Despite the size of the ACX 2.0 Cooling solution there are only 4 screws holding the cooler to the PCB and two power connections Four spring screws around the GPU hold the cooler in place and Removing these will allow the ACX to be removed and expose the components below.
The EVGA ACX 2.0 cooling solution is a heatpipe based cooler comprised of six nickel plated heatpipes radiating from a single GPU cold plate. One of the reasons this cooler is so efficient stems from its dedication to keeping the GPU cool while the underlying heat spreader is handles the lower power components like the VRM and memory chips.
Unlike some of the competitor cooling solutions the ACX cooler is configured to cool in stages. The primary stage is the fan located directly above the GPU, this is where the bulk of the heat travels and happens to be the hottest part of the heatsink. Once that side becomes saturated the longer pipes located over the PWM take over and start removing the excess heat.
For those wishing to watercool you have two basic options. The first will be to leverage the stock heatspreader and install GPU only waterblock. Another option would be to look for a custom full card cooler like the one from EK which replaces all of the aircooling gear and provides direct chip cooling. Given the unique PCB design the full coverage option would be the better solution especially since EVGA hasn’t launched a Hydro version yet.
LN2 cooling can be accommodated either by removing the heatspreader or by modifying it slightly to remove the bulk around the memory chips while leaving the VRM portion in place.
One of the factors limiting how much a video card can be overclocked is the size of the reference VRM. Due to the lower power requirements Nvidia determined that a 4-phase design would be enough for a standard GTX 980. A hot-clocked video card often pushes the limits of a reference VRM and is why the EVGA GTX 980 Classified comes with something a little different.
You will find a total of 14 power phases on this video card with some dedicated to the GPU and others tasked with providing power to the memory and PCI Express. As you can imagine each of these power phases comes with a voltage adjustment however, GPU voltage will be one of the most important for raw performance.
Speaking of voltage you can check actual card voltages using the test points located along the top of the card. Test leads are not included but can be purchased from the online EVGA store or sampled from most EVGA motherboards like the Z87 Classified and X79 Dark.

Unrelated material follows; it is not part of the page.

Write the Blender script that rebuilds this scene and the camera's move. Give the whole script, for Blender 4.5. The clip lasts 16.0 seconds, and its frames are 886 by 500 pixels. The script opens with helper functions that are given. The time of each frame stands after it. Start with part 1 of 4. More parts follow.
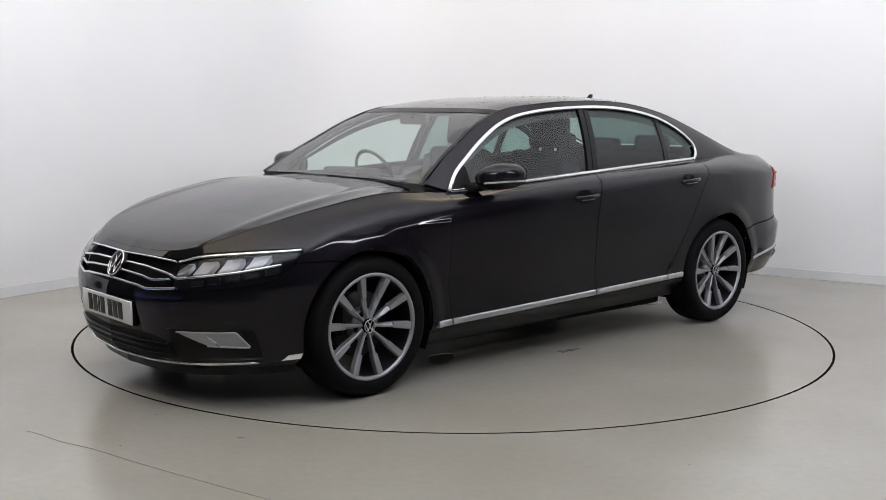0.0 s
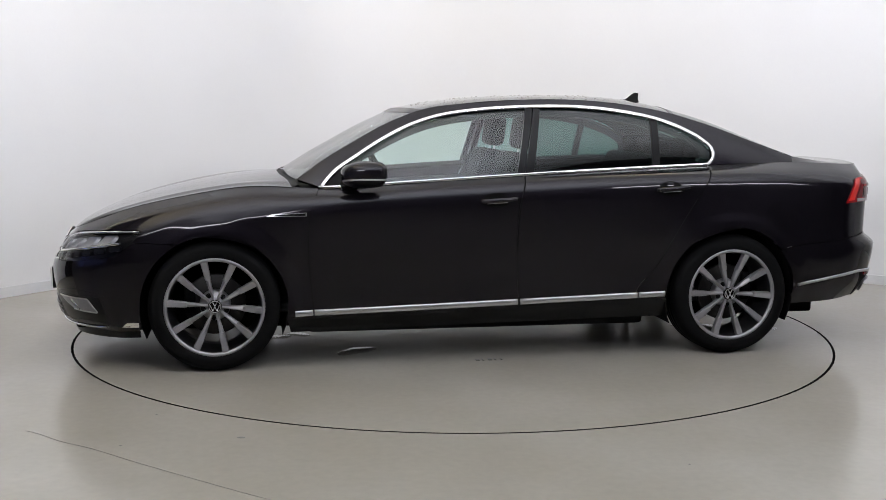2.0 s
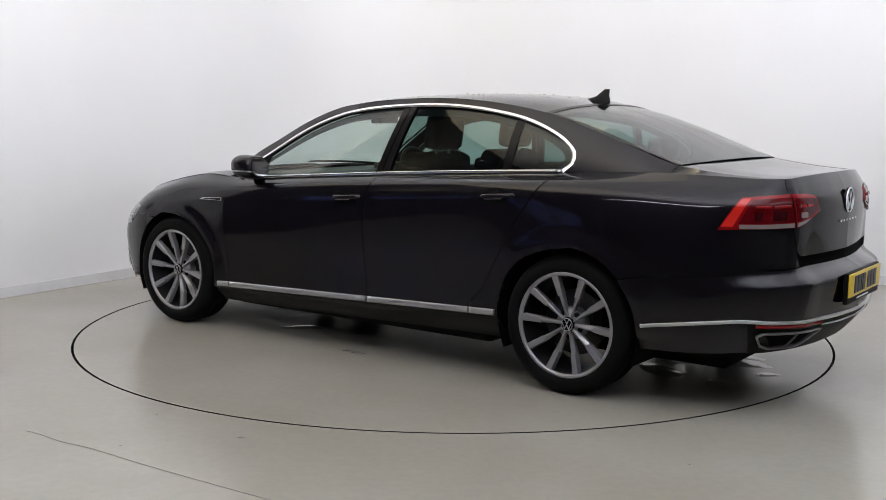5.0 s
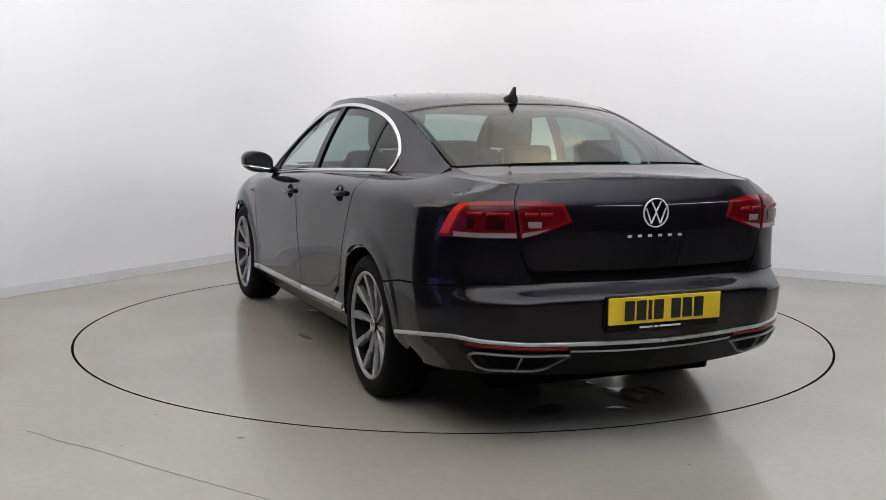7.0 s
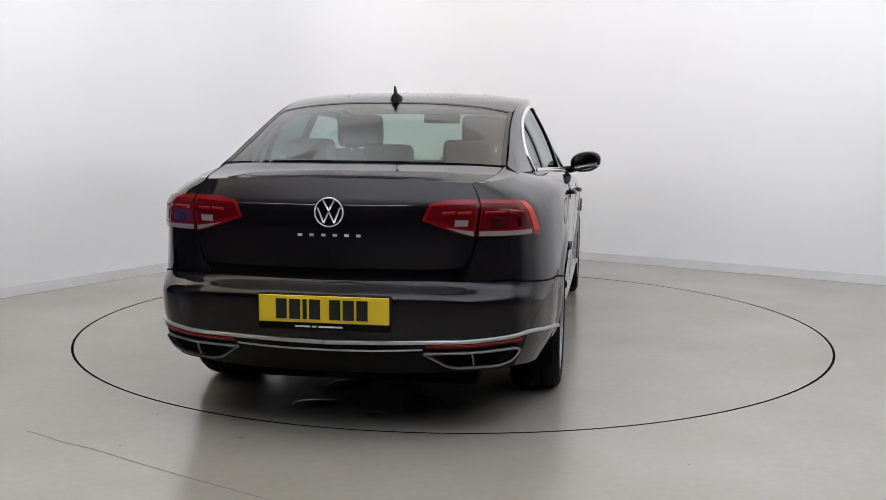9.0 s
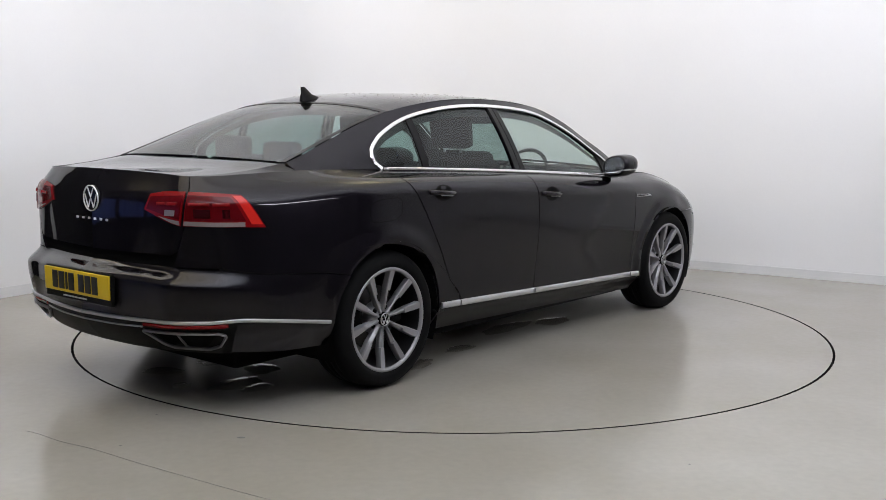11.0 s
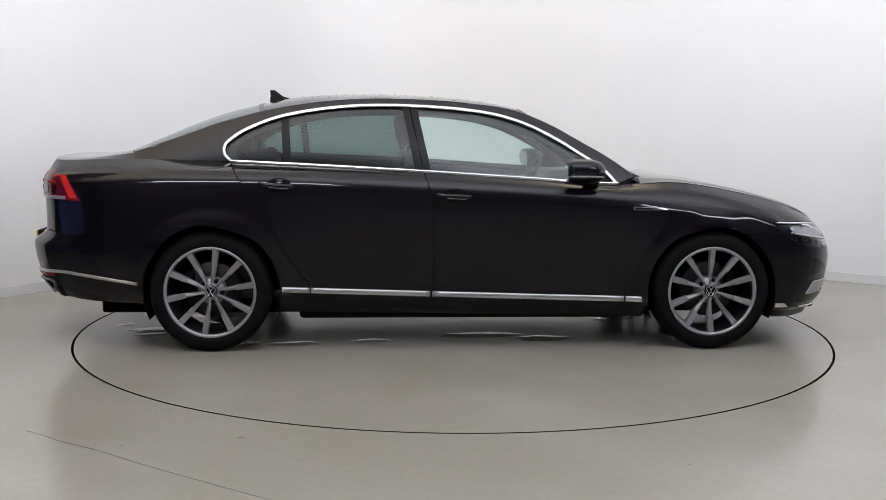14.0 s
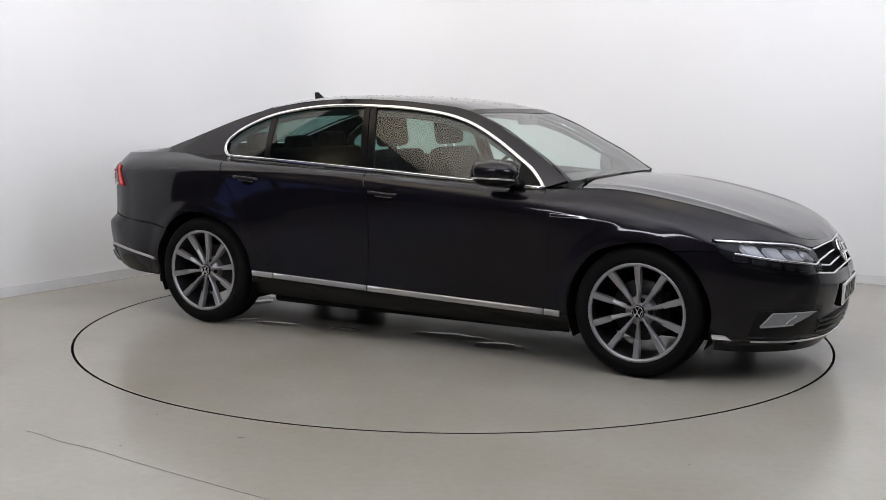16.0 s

Near the voltage test points you'll find a triple BIOS switch allowing you to choose between the different BIOS images. The 980 Classified comes with a stock hot-clocked image and secondary BIOS with a higher power target and extended overclocking performance. An EVBot connection is also available and works well if you plan to overclock this card using LN2. Software voltage tools are available so unless you need to adjust the PWM frequency and load lines you shouldn’t need an EVBot to get the most out of this card.